Fireworks light up night
By ELIZABETH GOLDEN
Tom Meiers has 20 scrapbooks -- one for every year of the Wild West Festival. He has seen it all, from its inception to organizing the same show 20 years later, only much bigger.
Meiers is in charge of all aspects of fireworks production at the Wild West Festival, and is the only remaining founding member on the committee.
"We started the festival 20 years ago because no one was here on the Fourth of July," he said. "The city of Hays needed a celebration for the city of Hays. We decided on fireworks, but how do you pay for it? Well, you do the concerts. We started from scratch."
Meiers, along with four others, were instrumental from the beginning. The fireworks committee since has grown to more than 40 members.
"I wanted to do something we could brag about and show everyone what Hays is really about," Meiers said. "The idea was to support the fireworks with the concerts and do it around the Fourth of July date."
The fireworks show costs an average of $1,000 per minute. Friday's show lasted just less than 20 minutes.
"The funding comes from the $15 ticket," Meiers said. "The idea was you buy a ticket, go to the concerts, then we can fund this with the money we make from the concerts. All the money from this festival goes back into the city somehow."
The entire town makes money, Meiers said, especially the restaurants and hotels.
Organization of the fireworks show requires coordination from the WWF committee as well as the city and Fort Hays State University. U.S. Highway 183 Bypass is shut down to accommodate approximately 25,000 people lining the dike.
The Hays police department and fire department stand by to ensure safety.
"We work with the fireworks company, making sure everyone is safe and conditions are appropriate," said Ryan Hagans with Hays Fire Deptartment. "Last year we had to wet down the grounds; this year we were fortunate enough to have rain. But, we still have fire trucks surrounding the area to put out small grass fires."
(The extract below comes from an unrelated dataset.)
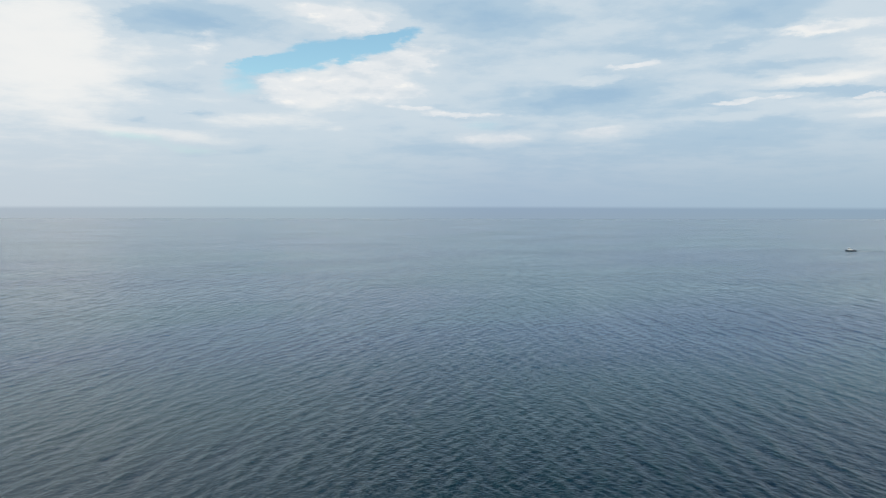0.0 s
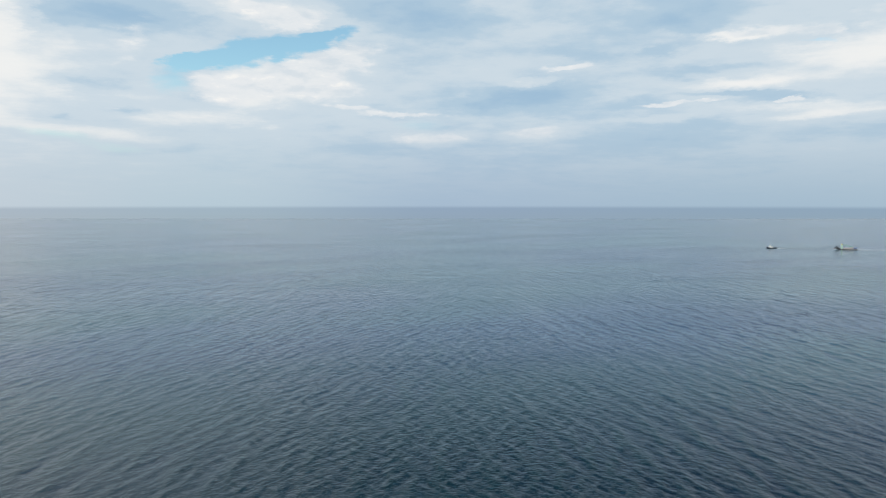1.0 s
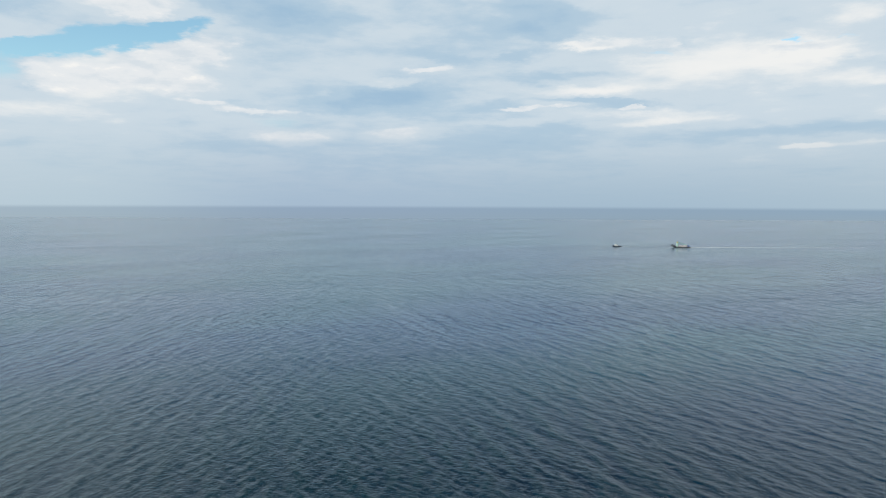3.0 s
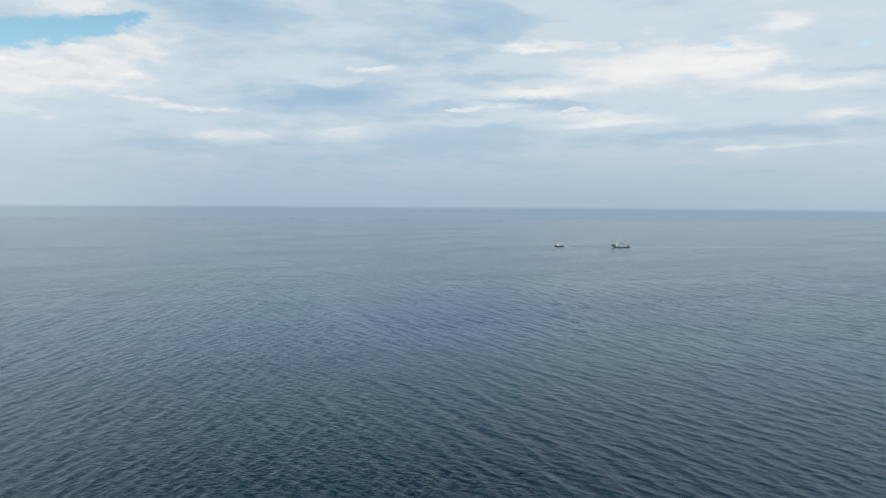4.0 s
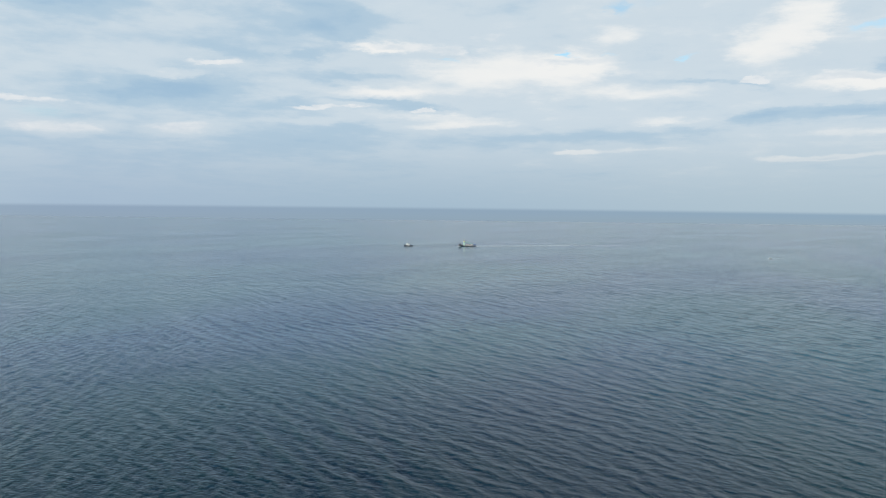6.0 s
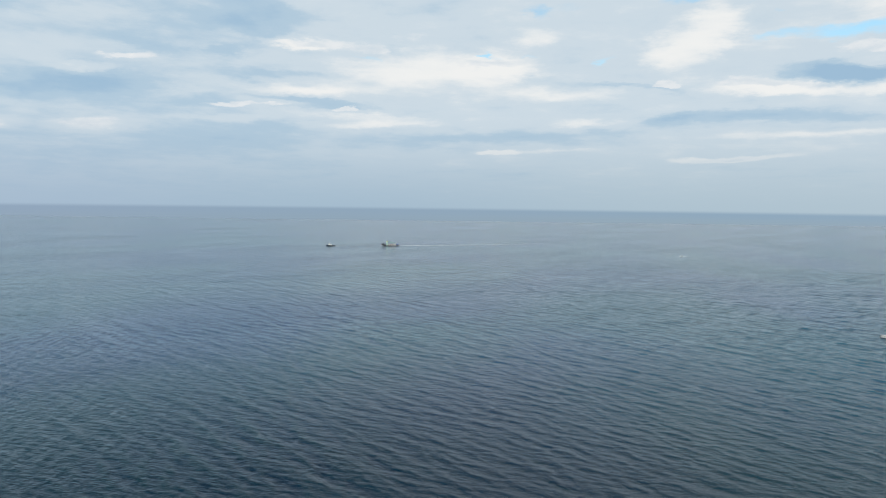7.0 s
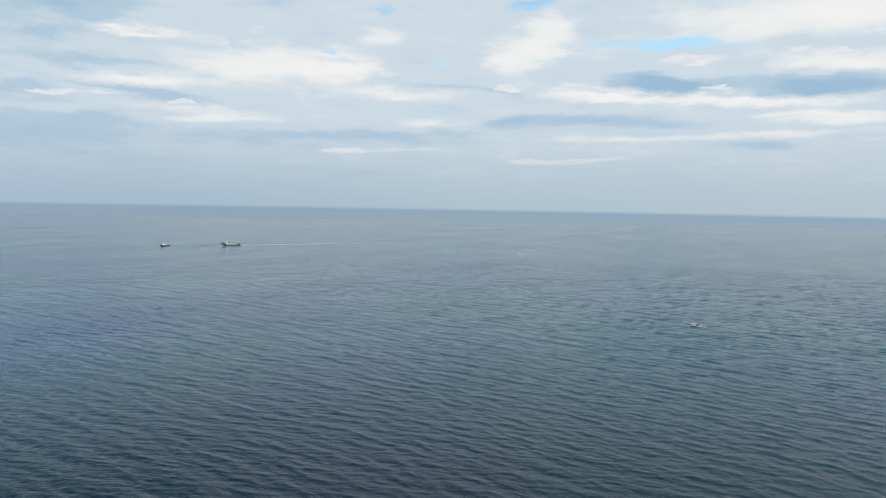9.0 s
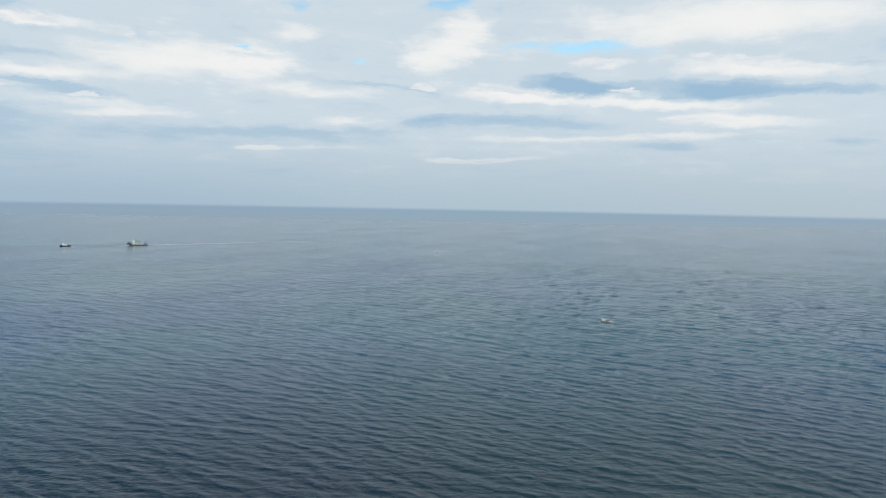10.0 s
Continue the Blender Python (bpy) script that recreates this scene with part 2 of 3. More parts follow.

Preparation for the fireworks show takes two to three day. Approximately 1,700 tubes are set up on the south side of the Gross Memorial Coliseum at FHSU. Each tube contains an explosive shell hooked up to a wire. The wires individually are connected to a master control board.
"Some of the shells are the size of a basketball," Meiers said. "We are not shooting regular fireworks; we are shooting very explosive shells and dealing with some heavy-duty dynamite."
Along with size, each shell is made differently.
"The shells come in different colors," Meiers said, "some explode immediately, some will trail out. All shells do different things when they're up in the air."
Meiers said the next three to four weeks will be filled with picking up debris.
"When the fireworks blow up, they go into the air, but the fragments are all over the place," Meiers said. "People don't realize this isn't something we just bring in. You need the right people, the right company, the right explosives. It's a major undertaking. While everyone over there is having a good time, we're cleaning up the mess."
Billy Saffer, Olathe, has been involved in the fireworks business for 11 years, and he was responsible for controlling this year's show.
"The Hays show is pretty straight forward," he said. "It just requires a good knowledge of fireworks and safety. I just plug them into a box with a bunch of switches. Oh and then I get to blow stuff up, of course."
Saffer's biggest concern was the wind.
"The big deal with the wind is how far it will carry the burning embers if it's too dry out," he said. "When it's real windy like this, a lot of the effects rely on not having this much wind."
Although windy in the early afternoon, Saffer said the show went smoothly.
"We can brag about having the biggest show in western Kansas," Meiers said.
"Our show is three times bigger than the show in Salina. We get the gratification that we can put on a top-quality exceptional fireworks show."